Ferrandino and his Democratic cohorts are addressing their priorities and have no idea what’s in Colorado’s best interest.

I hope the voters remember the path the current Legislature is taking this state down and correct it.




Ignoring oil shale potential 
an expensive mistake for U.S.

It seems insane to me that we would pursue policies that direct scarce public dollars — even scarcer under the sequester — toward so-called “renewables,” which experts point out cannot even keep pace with demand.

At the same time we seem to be telling private industry that it cannot invest its own money into oil shale on federal lands. Oil shale is an alternative energy source that provides a proven, high-density fuel off a relatively small amount of acreage.

Our nation is the only one in the world that contains oil shale resources — massive amounts at that — and yet is still doing very little to try to develop them.

Instead we seem content to throw tax dollars at subsidizing dead-end, environmentalist pet projects such as biofuel, which uses up enormous amounts of water, takes land out of food production and drives up food costs.

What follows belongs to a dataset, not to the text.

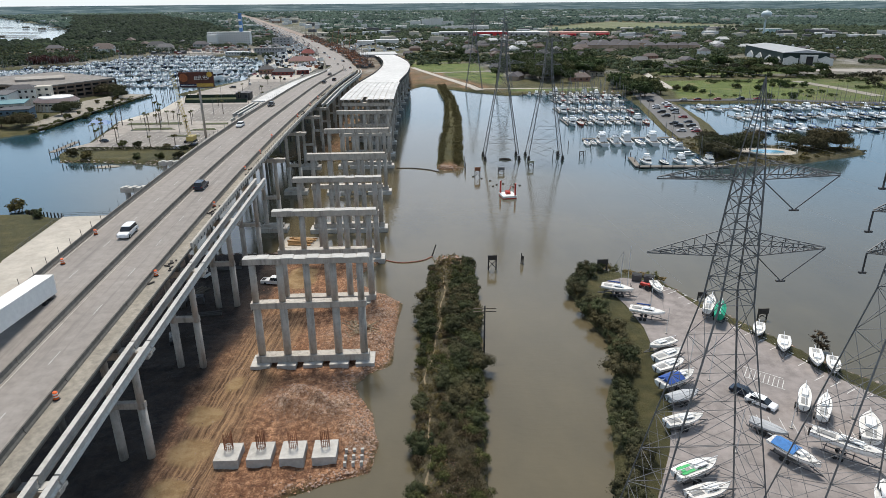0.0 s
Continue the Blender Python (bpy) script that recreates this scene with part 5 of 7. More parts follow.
truck = thing("semi_trailer_truck", "long white box trailer truck driving on the bridge", "truck", "traffic on the bridge", m=pose(old_x(80) - 5.3, 80.2, old_z(80), math.degrees(math.atan2(old_z(82) - old_z(78), 4)), 0, 180))
part("trailer_box", Geo().box((0, 0, 2.65), (2.6, 16.2, 2.85)), WHITEPAINT, truck, "plain white trailer box")
part("trailer_frame", Geo().box((-0.5, 0, 1.1), (0.2, 15.5, 0.3)).box((0.5, 0, 1.1), (0.2, 15.5, 0.3)).box((0, -7.9, 0.75), (2.3, 0.15, 0.15)).bar((-0.9, -7.9, 0.75), (-0.9, -7.9, 1.25), 0.12).bar((0.9, -7.9, 0.75), (0.9, -7.9, 1.25), 0.12), DARKSTEEL, truck)
part("rear_door", Geo().box((0, -8.12, 2.65), (2.4, 0.05, 2.6)), CARS[2], truck, "grey rear doors")
for sx in (-1, 1):
    for y in (-6.6, -5.3, 8.4, 9.7, 13.4):
        part("wheel", Geo().cyl((sx * 0.75, y, 0.5), (sx * 1.25, y, 0.5), 0.5, n=14), BLACKRUBBER, truck)
part("tractor_cab", Geo().box((0, 11.8, 2.2), (2.4, 2.6, 2.6), top=(0.95, 0.9)).box((0, 13.9, 1.5), (2.1, 1.8, 1.3)), CARS[0], truck, "white tractor cab")
part("windscreen", Geo().box((0, 13.1, 2.7), (2.1, 0.1, 0.8)), GLASSDARK, truck)

# drums
drum = thing("traffic_drum", "orange plastic traffic drum with white bands", "traffic drum", "drums along the shoulder")
part("drum", Geo().cyl((0, 0, 0.1), (0, 0, 1.0), 0.30, 0.24, 14), ORANGE, drum, smooth=True)
part("band", Geo().cyl((0, 0, 0.38), (0, 0, 0.52), 0.292, 0.278, 14).cyl((0, 0, 0.68), (0, 0, 0.82), 0.272, 0.258, 14), WHITEPAINT, drum, "white reflective band")
part("base", Geo().cyl((0, 0, 0), (0, 0, 0.1), 0.42, 0.36, 10), BLACKRUBBER, drum)
k = 0
for off, y in ((8.35, 62.7), (8.35, 94.1), (8.35, 127), (8.0, 155), (6.9, 193.3), (-8.6, 99.5), (-9.0, 112.5), (8.0, 172), (8.3, 232), (8.3, 262), (8.3, 285)):
    m = pose(old_x(y) + off, y, old_z(y))
    if k == 0:
        drum.matrix_basis = m
    else:
        copy_thing(drum, m)
    k += 1
g = Geo()
for y, n in ((126, 10), (154, 8), (95, 7), (240, 14), (300, 20)):
    for _ in range(n):
        x, yy = old_x(y) + rb.uniform(8.2, 9.8), y + rb.uniform(-5, 5)
        g.box((x, yy, old_z(yy) + 0.1), (rb.uniform(0.2, 1.2), rb.uniform(0.1, 0.5), 0.2), rz=rb.uniform(0, 3))
solid("shoulder_litter", g, [DARKWOOD], "scraps of timber and cable on the closed shoulder", "litter", kind="stuff")

# site vehicles and materials
put(cars[5], -38.8, 137.3, -100, 1.0, height_at(-38.8, 137.3))
put(cars[5], -57.5, 142, 70, 1.0, height_at(-57.5, 142))
put(cars[1], -52.5, 111, 20, 1.0, height_at(-52.5, 111))
barge = thing("timber_barge", "small work barge stacked with orange-brown timber", "barge", m=pose(-36.4, 164, 0, 0, 0, -6))
part("hull", Geo().box((0, 0, 0.25), (10.8, 8.2, 1.1)), PALE, barge, "pale deck barge")
for i in range(9):
    part("beam", Geo().box((rb.uniform(-0.6, 0.6), -2.6 + 0.62 * i, 1.0 + 0.25 * (i % 2)), (rb.uniform(5.5, 8.5), 0.42, 0.4), rz=rb.uniform(-0.06, 0.06)), TIMBER, barge)
for i in range(5):
    part("beam", Geo().box((rb.uniform(-0.8, 0.8), -1.8 + 0.7 * i, 1.6), (rb.uniform(4, 6.5), 0.42, 0.4), rz=rb.uniform(-0.1, 0.1)), TIMBER, barge)
pile = thing("timber_stack", "stack of weathered timber mats on the earth", "timber stack", "timber stacks", m=pose(-47, 150.5, height_at(-47, 150.5), 0, 0, 4))
for i in range(7):
    part("beam", Geo().box((0, -1.4 + 0.46 * i, 0.25 + 0.3 * (i % 2)), (5.5, 0.4, 0.32), rz=rb.uniform(-0.04, 0.04)), WOOD, pile)
for x, y, r in ((-55, 133, 60),):
    q = copy_thing(pile, pose(x, y, height_at(x, y), 0, 0, r))
for x, y, r in ((-52, 146, 6), (-56, 128, 90), (-50, 121, 10)):
    t = thing("timber_balk", "dark timber balks lying on the earth", "timber", "spare timber", m=pose(x, y, height_at(x, y), 0, 0, r))
    for i in range(3):
        part("square_post", Geo().box((0, 0.7 * i, 0.25), (7.0, 0.5, 0.4), rz=rb.uniform(-0.03, 0.03)), DARKWOOD, t)
tank = thing("water_tank", "dark square site tank on the earth", "tank", m=pose(-53, 128, height_at(-53, 128), 0, 0, 12))
part("tank", Geo().box((0, 0, 0.8), (2.0, 2.0, 1.6), top=(0.9, 0.9)), DARKSTEEL, tank)
part("lid", Geo().cyl((0, 0, 1.6), (0, 0, 1.75), 0.4, n=10), DARKSTEEL, tank)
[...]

Or we finance solar projects that, time and again, have shown themselves to be financial disasters that fall far short of the wishful hopes of their backers and result in millions of taxpayer dollars being wasted, as was the case with Solyndra.

Isn’t it time we got our priorities straight and allowed private investment to develop our oil shale?




Cover of “Out & About” 
showed dubious judgment

I am returning the cover from the"Out & About” in the March 1 edition of The Daily Sentinel. It sickened me to see it when I opened the newspaper.

You should have it back.

The decision to fill the cover of your news of “what’s happening to entertain folks in the Grand Valley” with a man and his semi-automatic weapon struck me as the equivalent of an obscene gesture. What a waste of your journalistic options.

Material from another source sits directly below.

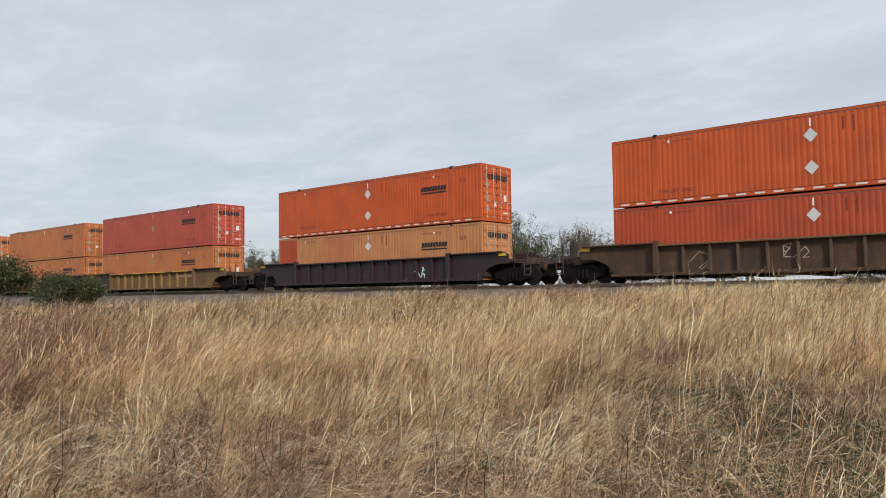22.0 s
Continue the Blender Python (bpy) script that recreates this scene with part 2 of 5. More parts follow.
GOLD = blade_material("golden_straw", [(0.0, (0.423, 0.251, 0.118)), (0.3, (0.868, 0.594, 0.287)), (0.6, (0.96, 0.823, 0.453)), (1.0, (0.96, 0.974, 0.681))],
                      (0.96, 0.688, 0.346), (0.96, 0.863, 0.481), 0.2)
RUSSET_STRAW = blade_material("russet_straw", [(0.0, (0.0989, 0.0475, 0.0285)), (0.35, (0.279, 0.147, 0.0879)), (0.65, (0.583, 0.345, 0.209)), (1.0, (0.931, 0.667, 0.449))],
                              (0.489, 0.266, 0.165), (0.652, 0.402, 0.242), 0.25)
# the dark end of this ramp also stands for shade among the stems
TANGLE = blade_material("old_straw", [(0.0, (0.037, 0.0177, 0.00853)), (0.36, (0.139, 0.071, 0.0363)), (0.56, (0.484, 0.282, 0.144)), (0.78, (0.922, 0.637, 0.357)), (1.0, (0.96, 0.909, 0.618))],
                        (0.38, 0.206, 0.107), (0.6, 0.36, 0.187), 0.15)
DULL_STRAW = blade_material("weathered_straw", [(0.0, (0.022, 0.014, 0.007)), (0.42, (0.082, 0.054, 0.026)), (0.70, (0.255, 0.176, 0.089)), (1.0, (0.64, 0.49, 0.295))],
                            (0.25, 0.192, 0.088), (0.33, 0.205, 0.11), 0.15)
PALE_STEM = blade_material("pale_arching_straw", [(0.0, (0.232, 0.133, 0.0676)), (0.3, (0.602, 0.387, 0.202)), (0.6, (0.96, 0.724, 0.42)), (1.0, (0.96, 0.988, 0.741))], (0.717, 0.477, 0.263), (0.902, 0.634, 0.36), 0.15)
GREENERY = blade_material("fresh_grass", [(0.0, (0.05, 0.075, 0.02)), (1.0, (0.16, 0.17, 0.06))], (0.10, 0.11, 0.04), (0.2, 0.18, 0.08))
LEAF = blade_material("olive_leaves", [(0.0, (0.035, 0.05, 0.016)), (0.6, (0.11, 0.135, 0.05)), (1.0, (0.24, 0.26, 0.11))], (0.08, 0.10, 0.04), (0.17, 0.17, 0.07), 0.4)
LEAF_OLIVE = blade_material("grey_olive_leaves", [(0.0, (0.05, 0.058, 0.022)), (0.6, (0.135, 0.145, 0.058)), (1.0, (0.25, 0.25, 0.115))], (0.11, 0.12, 0.05), (0.18, 0.17, 0.08), 0.4)
LEAF_DRY = blade_material("autumn_leaves", [(0.0, (0.06, 0.035, 0.02)), (0.5, (0.12, 0.10, 0.04)), (1.0, (0.22, 0.17, 0.08))], (0.10, 0.05, 0.03), (0.14, 0.13, 0.05))
BARK = plain("grey_bark", (0.11, 0.09, 0.075), 0.9, vary=0.35, scale=8, bump=0.5)
STEEL_RAIL = plain("worn_rail_steel", (0.20, 0.15, 0.12), 0.45, 0.7)
TIE_WOOD = plain("creosoted_tie", (0.06, 0.048, 0.04), 0.9, vary=0.3)

# ---- mesh helpers ----


class Shape:
    """Collects faces for one mesh."""

    def __init__(self):
        self.v, self.f = [], []

    def face(self, pts):
        k = len(self.v)
        self.v += [tuple(p) for p in pts]
        self.f.append(tuple(range(k, k + len(pts))))

    def box(self, x0, x1, y0, y1, z0, z1):
        k = len(self.v)
        self.v += [(x, y, z) for x in (x0, x1) for y in (y0, y1) for z in (z0, z1)]
        self.f += [tuple(k + i for i in q) for q in ((0, 1, 3, 2), (4, 6, 7, 5), (0, 4, 5, 1), (2, 3, 7, 6), (0, 2, 6, 4), (1, 5, 7, 3))]
        return self

    def prism(self, outline, y0, y1):
        """An outline in x and z (counter-clockwise seen from -y), given thickness along y."""
        k, n = len(self.v), len(outline)
        self.v += [(x, y0, z) for x, z in outline] + [(x, y1, z) for x, z in outline]
        self.f.append(tuple(range(k, k + n)))
        self.f.append(tuple(range(k + 2 * n - 1, k + n - 1, -1)))
        self.f += [(k + i, k + n + i, k + n + (i + 1) % n, k + (i + 1) % n) for i in range(n)]
        return self

    def rod(self, a, b, r, sides=6, r2=None):
        a, b = Vector(a), Vector(b)
        q = (b - a).to_track_quat("Z", "Y")
        k, r2 = len(self.v), r if r2 is None else r2
        for c, rr in ((a, r), (b, r2)):
            for i in range(sides):
                w = 2 * math.pi * i / sides
                self.v.append(tuple(c + q @ Vector((rr * math.cos(w), rr * math.sin(w), 0))))
        self.f += [(k + i, k + (i + 1) % sides, k + sides + (i + 1) % sides, k + sides + i) for i in range(sides)]
        self.f += [tuple(range(k + sides - 1, k - 1, -1)), tuple(range(k + sides, k + 2 * sides))]
        return self

    def mesh(self, name, material, bevel=0.0):
        me = bpy.data.meshes.new(name)
        me.from_pydata(self.v, [], self.f)
        if bevel:
            bm = bmesh.new()
            bm.from_mesh(me)
            sharp = [e for e in bm.edges if len(e.link_faces) == 2 and e.calc_face_angle(0) > 0.5]
            bmesh.ops.bevel(bm, geom=sharp, offset=bevel, segments=1, affect="EDGES")
            bm.to_mesh(me)
            bm.free()
        me.materials.append(material)
        return me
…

What if you had reported more deeply on the 22 veterans who commit suicide every day in this country? What do vets in Mesa County have to say?

What if you had followed up on what’s known and unknown about the high rate of suicide in “at risk”  Mesa County?

What if you reported on the percentages of suicide by firearms, on average 60 percent?

What if you had placed on the cover of your supplement one of the posters from the CMU poster competition, CO2, that opened the same day at the Art Center, and then interviewed those young citizens about their views of gun violence?

What if you were to make your own survey of your subscribers or, better yet, all Grand Valley residents, about their views of gun violence, automatic weapons and high capacity ammunition?

If your preconception about readers is that they would get a kick out of your cover, I beg to differ. I challenge you as journalists to find out.




‘Halos’ are due to local 
Realtors and agents

We are impressed with the Realtors and real estate agents who serve the Grand Valley.

As sellers of our home, we recently contacted the Realtor who had sold us our home some 15 years ago about marketing our property. We were told exactly what we needed to do prior to the listing date.

Once the house went on the market, we were briefed on how the process works. It worked exactly as we were told.

Real estate agents from a variety of different companies made appointments through our listing company. We had timely notice from the staff.

Every agent who showed our house brought qualified clients during the period of the appointment and provided client and agent feedback to our agent, who kept us informed.

An acceptable offer was received within 30 days from a prequalified buyer.

Various after-sale actions were explained and performed in a timely manner, enabling us to make firm commitments with a continuous care facility on our end of the transaction.

So, “halos” go to all of the agents and real estate companies involved in our transaction. It was a true demonstration of a culture of excellence.